>>>>>

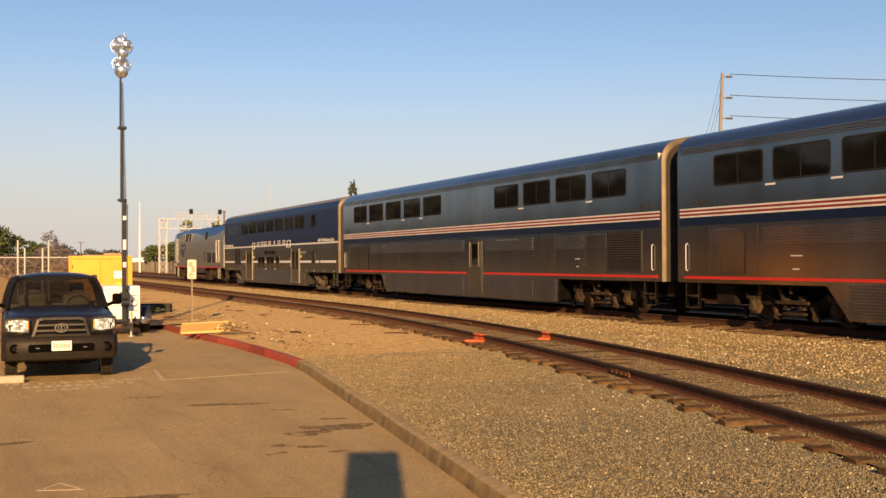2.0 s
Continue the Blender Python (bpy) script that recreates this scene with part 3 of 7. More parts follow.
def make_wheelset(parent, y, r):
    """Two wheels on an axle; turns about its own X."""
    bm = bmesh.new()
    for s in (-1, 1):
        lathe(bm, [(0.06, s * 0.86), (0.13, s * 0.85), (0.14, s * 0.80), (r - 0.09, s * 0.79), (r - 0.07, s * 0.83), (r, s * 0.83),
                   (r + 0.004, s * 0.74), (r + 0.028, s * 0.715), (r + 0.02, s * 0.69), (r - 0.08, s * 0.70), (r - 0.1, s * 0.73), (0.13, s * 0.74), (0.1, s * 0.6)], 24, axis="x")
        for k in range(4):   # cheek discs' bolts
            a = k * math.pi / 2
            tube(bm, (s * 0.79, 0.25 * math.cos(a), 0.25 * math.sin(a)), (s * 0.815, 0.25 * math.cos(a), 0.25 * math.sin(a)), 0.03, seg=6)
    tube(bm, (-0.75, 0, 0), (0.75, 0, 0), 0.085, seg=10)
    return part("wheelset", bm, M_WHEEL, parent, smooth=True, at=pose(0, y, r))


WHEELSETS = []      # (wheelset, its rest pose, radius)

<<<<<
>>>>>

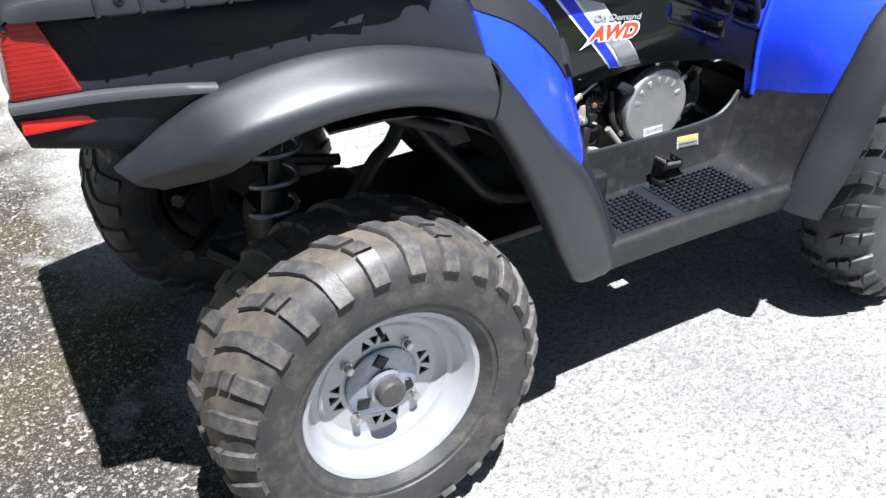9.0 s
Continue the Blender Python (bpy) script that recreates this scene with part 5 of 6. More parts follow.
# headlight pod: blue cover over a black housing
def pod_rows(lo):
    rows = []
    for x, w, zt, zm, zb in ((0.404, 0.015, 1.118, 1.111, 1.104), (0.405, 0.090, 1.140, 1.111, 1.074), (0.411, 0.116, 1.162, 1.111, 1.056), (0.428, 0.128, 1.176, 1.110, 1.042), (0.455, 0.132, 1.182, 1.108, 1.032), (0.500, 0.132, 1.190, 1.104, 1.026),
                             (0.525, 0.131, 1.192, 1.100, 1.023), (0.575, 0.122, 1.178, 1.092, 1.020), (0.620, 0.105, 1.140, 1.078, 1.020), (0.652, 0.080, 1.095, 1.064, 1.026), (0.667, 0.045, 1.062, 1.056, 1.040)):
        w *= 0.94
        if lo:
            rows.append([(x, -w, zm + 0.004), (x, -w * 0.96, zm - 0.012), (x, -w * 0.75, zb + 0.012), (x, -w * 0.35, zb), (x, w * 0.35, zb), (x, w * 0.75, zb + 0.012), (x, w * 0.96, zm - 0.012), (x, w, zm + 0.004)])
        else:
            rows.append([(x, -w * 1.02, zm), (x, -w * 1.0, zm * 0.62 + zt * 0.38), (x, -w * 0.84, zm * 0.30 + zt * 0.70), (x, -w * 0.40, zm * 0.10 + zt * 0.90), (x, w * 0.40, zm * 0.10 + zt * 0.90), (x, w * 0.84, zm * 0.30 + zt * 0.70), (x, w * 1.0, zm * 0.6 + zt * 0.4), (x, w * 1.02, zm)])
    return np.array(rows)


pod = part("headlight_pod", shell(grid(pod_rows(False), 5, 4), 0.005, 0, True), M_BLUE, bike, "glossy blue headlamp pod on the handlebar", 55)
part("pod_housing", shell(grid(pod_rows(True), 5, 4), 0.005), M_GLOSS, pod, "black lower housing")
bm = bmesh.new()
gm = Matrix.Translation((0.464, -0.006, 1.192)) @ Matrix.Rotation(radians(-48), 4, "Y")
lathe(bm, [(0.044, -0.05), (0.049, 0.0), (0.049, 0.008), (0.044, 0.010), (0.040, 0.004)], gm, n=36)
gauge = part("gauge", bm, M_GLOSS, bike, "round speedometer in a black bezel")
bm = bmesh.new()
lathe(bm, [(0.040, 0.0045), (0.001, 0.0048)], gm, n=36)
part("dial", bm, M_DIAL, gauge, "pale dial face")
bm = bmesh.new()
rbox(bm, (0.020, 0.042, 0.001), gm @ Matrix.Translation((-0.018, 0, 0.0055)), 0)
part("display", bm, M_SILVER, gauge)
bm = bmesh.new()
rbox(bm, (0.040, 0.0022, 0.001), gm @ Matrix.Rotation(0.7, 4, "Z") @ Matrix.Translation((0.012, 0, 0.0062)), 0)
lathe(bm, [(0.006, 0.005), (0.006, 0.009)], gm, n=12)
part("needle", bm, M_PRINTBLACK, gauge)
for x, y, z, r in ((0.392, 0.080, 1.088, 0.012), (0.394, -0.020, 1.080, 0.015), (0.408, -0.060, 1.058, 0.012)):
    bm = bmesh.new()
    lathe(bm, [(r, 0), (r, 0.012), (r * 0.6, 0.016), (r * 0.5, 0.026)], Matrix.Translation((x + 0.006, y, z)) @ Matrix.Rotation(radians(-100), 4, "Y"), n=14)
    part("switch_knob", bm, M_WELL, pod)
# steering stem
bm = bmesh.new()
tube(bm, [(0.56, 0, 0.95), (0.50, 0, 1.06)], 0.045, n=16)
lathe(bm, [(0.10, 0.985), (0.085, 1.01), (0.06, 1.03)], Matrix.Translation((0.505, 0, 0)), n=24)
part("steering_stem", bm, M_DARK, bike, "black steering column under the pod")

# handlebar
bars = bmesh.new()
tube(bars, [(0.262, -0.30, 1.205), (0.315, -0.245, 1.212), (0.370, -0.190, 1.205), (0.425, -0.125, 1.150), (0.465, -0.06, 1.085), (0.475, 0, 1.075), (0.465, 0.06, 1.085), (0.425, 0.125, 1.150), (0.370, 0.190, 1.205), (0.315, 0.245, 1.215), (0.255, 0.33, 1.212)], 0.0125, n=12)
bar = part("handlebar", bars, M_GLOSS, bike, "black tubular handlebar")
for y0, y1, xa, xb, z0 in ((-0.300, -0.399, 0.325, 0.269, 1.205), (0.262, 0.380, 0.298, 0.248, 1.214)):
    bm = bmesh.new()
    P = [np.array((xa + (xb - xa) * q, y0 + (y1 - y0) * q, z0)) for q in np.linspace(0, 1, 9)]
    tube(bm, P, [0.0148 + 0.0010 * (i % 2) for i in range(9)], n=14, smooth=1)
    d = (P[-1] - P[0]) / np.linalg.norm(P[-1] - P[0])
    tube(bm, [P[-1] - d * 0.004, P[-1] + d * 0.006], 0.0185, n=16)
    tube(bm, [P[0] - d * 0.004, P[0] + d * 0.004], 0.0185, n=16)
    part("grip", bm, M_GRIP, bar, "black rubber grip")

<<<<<
>>>>>

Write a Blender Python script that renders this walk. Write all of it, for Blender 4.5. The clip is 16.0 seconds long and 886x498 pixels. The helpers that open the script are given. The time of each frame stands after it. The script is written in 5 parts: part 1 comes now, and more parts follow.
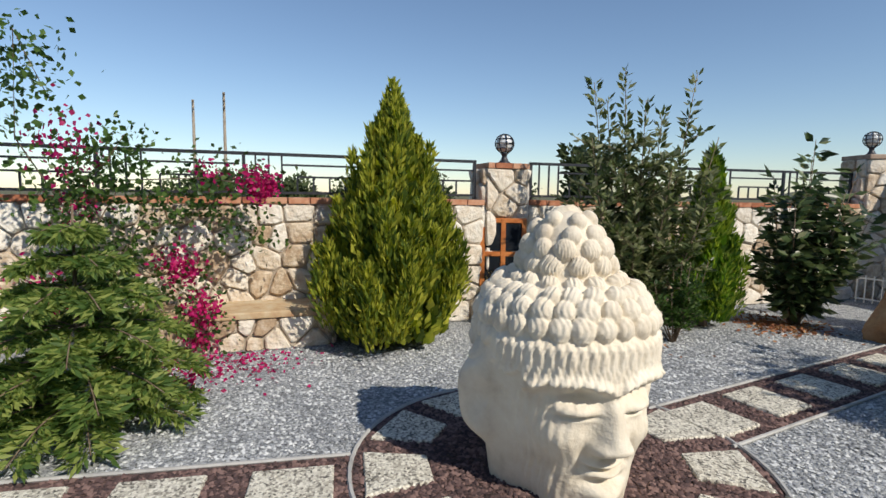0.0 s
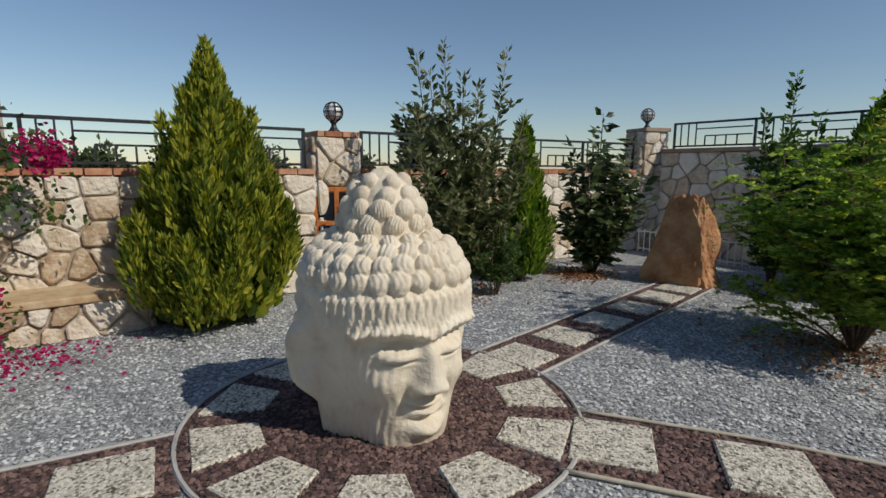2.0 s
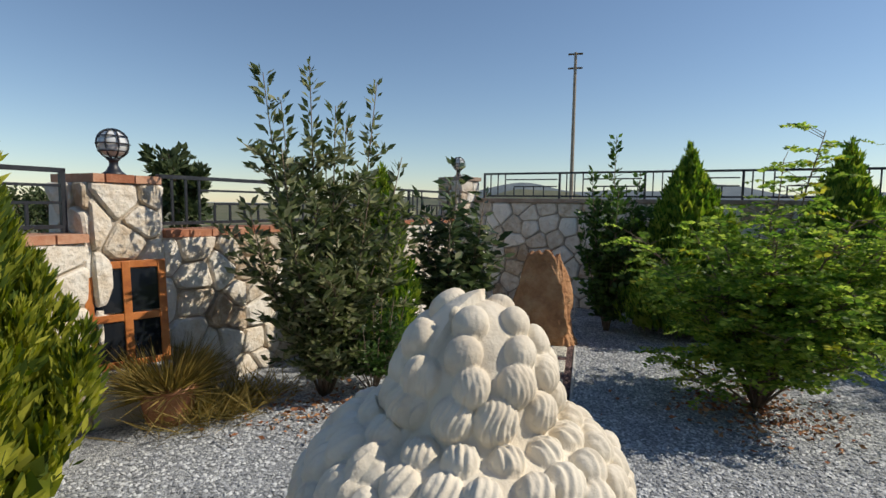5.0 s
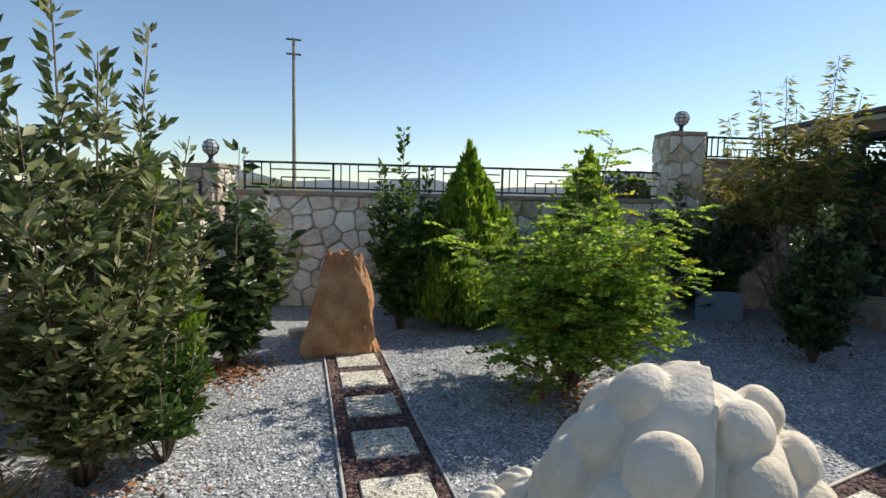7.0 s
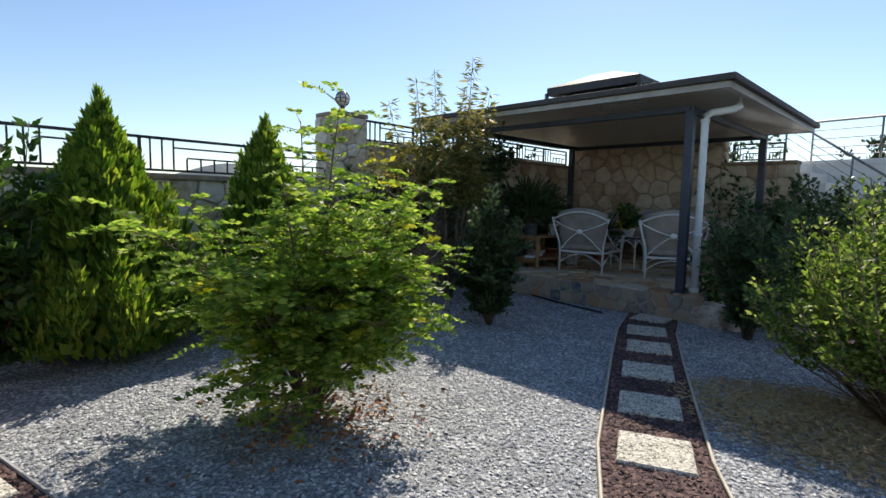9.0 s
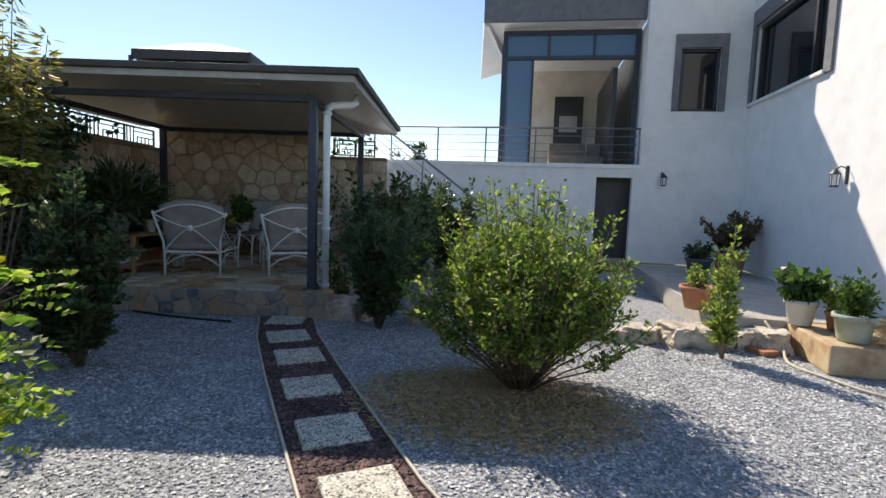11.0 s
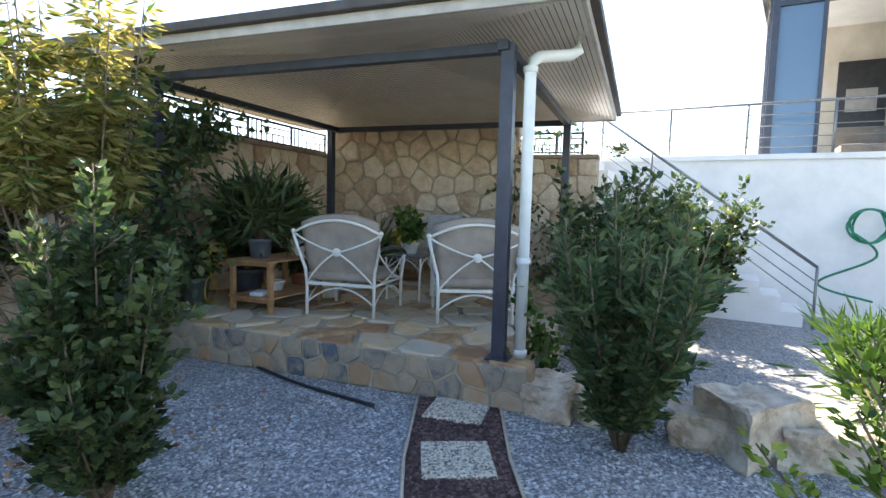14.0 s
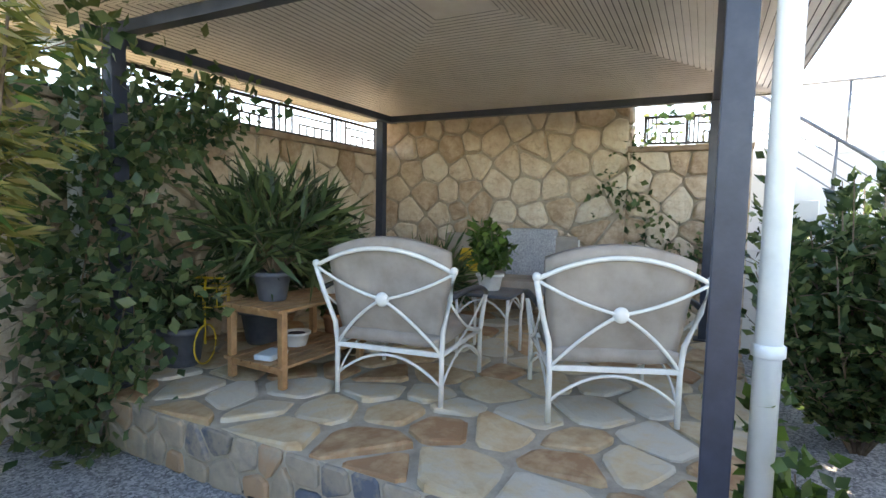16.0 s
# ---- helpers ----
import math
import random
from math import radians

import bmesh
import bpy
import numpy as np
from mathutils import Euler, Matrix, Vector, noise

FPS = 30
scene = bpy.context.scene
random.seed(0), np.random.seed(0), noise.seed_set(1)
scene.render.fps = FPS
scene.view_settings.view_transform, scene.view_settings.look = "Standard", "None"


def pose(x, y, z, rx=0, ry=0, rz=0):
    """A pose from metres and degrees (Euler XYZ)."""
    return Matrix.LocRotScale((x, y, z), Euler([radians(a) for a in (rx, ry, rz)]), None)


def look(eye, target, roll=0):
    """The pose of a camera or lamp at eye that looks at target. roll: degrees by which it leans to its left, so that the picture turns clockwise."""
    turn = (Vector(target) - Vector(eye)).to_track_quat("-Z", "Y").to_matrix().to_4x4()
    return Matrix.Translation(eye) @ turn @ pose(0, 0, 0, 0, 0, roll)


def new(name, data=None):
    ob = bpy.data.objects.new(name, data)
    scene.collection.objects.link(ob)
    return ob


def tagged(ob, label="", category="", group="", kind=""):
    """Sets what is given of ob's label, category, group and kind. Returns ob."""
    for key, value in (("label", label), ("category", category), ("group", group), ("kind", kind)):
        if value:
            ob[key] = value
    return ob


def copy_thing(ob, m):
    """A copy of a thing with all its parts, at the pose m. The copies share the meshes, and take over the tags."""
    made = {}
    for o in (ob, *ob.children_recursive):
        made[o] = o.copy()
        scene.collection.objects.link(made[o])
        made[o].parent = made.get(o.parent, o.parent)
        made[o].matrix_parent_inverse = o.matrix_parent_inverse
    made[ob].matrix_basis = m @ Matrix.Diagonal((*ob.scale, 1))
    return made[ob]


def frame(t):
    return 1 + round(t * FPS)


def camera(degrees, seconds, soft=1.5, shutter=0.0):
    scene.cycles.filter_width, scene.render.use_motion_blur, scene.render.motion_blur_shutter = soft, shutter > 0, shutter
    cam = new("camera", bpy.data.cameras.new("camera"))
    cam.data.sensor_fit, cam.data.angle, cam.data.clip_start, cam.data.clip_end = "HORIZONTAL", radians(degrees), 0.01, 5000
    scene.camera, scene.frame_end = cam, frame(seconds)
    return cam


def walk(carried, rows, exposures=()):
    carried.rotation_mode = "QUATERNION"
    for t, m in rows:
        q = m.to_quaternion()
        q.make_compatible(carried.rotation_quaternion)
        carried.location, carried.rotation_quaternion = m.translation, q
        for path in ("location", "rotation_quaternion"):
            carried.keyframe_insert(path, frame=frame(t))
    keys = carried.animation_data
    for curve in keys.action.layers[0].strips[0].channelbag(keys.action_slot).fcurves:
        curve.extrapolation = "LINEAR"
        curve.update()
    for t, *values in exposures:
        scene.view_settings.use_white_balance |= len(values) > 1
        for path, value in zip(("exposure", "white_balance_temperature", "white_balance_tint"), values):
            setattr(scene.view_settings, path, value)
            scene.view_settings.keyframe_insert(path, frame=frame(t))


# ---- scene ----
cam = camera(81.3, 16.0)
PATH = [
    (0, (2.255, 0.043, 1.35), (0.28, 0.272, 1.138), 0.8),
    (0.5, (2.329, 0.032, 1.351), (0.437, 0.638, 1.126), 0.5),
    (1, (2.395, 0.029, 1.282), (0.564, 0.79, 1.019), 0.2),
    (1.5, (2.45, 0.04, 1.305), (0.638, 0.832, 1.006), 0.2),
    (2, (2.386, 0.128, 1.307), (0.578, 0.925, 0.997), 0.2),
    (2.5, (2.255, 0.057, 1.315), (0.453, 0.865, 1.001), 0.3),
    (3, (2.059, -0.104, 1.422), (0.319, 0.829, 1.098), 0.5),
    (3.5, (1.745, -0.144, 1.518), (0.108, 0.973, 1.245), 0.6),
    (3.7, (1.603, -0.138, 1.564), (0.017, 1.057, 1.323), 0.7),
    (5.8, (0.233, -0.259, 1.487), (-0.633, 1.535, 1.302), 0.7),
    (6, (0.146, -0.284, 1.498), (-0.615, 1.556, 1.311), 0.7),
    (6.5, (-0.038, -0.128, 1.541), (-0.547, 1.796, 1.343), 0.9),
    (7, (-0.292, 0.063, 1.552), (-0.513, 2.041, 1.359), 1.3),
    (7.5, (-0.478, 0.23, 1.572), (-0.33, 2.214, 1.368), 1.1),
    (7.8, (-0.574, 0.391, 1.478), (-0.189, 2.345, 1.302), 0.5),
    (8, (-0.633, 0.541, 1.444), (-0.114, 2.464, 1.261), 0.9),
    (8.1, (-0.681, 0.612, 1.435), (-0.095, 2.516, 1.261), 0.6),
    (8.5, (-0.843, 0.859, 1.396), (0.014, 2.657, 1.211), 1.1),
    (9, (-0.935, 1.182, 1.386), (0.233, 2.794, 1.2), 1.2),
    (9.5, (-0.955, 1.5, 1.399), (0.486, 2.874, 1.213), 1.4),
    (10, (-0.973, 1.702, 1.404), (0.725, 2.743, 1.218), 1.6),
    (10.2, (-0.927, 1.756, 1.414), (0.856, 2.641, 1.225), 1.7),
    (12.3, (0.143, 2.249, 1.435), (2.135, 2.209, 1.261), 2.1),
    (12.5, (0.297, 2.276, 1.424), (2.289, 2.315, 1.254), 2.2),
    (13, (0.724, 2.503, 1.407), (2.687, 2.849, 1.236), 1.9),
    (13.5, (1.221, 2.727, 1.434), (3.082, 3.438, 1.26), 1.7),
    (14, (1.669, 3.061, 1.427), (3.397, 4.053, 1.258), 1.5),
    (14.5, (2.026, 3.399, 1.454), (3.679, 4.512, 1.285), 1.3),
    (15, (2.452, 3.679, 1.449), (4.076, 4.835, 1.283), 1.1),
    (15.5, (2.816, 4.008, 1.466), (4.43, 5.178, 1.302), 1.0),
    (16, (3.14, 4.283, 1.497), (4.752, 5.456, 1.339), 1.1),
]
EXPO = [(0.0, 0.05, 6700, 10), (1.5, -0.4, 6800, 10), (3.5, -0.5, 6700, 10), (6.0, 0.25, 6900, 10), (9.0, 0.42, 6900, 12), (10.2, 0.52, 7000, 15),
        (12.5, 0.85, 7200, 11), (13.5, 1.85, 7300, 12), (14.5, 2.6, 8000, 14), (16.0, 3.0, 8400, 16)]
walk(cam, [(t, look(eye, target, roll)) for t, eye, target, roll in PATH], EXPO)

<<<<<

**Exercise prompt**. Each line of the material above either contains the word "Euler" or does not; state how many do, and nothing else.

**Reply to the exercise**. 3